―作中の語り手の〈私〉は、元は幼稚園だった場所になぜかひとりで暮らしながら、ガラスケースが並べられた講堂の「番人」の役割を担っている。彼女の立ち位置も独特です。説明することを注意深く避けているというか。
あの講堂のなかでは、誰も生の言葉をぶつけあっていないんです。なぜなら、ひとつひとつの箱の中にそれぞれ種類の違う哀しみがあるから。ひとくくりにして語る言葉を持ち得ないということを〈私〉は心得ている。だからせいぜいいろんな匂いの蝋燭に火を点けるくらいしかできない。

この小説を書く際に気をつけなければいけないと思ったのは、語り手の目に映ったとおりに書くということ。逆にいえば、見えないことは書かない。つまり、子供を失くした人の内面に入っていくことは不可能なんだっていう、言葉の弱さを認めたうえでこれを書く立場を守ることでした。
思いがけないプレゼントに
―そのぶん、モノの細部が雄弁に物語りますよね。例えば、子供の遺髪でつくった極小サイズの竪琴のリアリティには息を呑みました。
言葉で心を描くことはできない以上、モノを描くしかありませんから。それに、こまごまと拵えられたモノや人の手業って、描写すること自体が楽しいんですよ。人は手を動かしているときがいちばん人間的ですから。
そういえば、この本のサイン会に来てくれた中学生の男の子が「お遊戯会のプログラム」と書かれたファイルをプレゼントしてくれたんです。

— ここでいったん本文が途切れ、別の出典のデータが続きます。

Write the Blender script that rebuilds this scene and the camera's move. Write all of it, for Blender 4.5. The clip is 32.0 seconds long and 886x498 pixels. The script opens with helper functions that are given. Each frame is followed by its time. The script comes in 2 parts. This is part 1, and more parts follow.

開けてみると、作中に登場するような、文字が小さすぎて読めない手紙が入っていて。思わず抱きしめたくなりました(笑)。
―ある意味、偏執ともいえるモノ愛の深さを感じるのですが……ご自身は特に収集癖等はお持ちでないですか?
そうですねえ……仕事机の上にビーバーの頭の骨と、子供が小さいときに拾ってきた海ガラスが置いてあって、小説を書くときに撫でたりはしていますけど……収集癖というほどのものは。
私、コレクターと呼ばれる人びとは狭義の意味で幸せになれないような気がするんですよ。だって、全世界を自分の手に収めたいという歪んだ欲望の持ち主なわけだから。とはいえ不可能だとわかっていながらやり続けずにはいられない、その性には大いに魅力を感じます。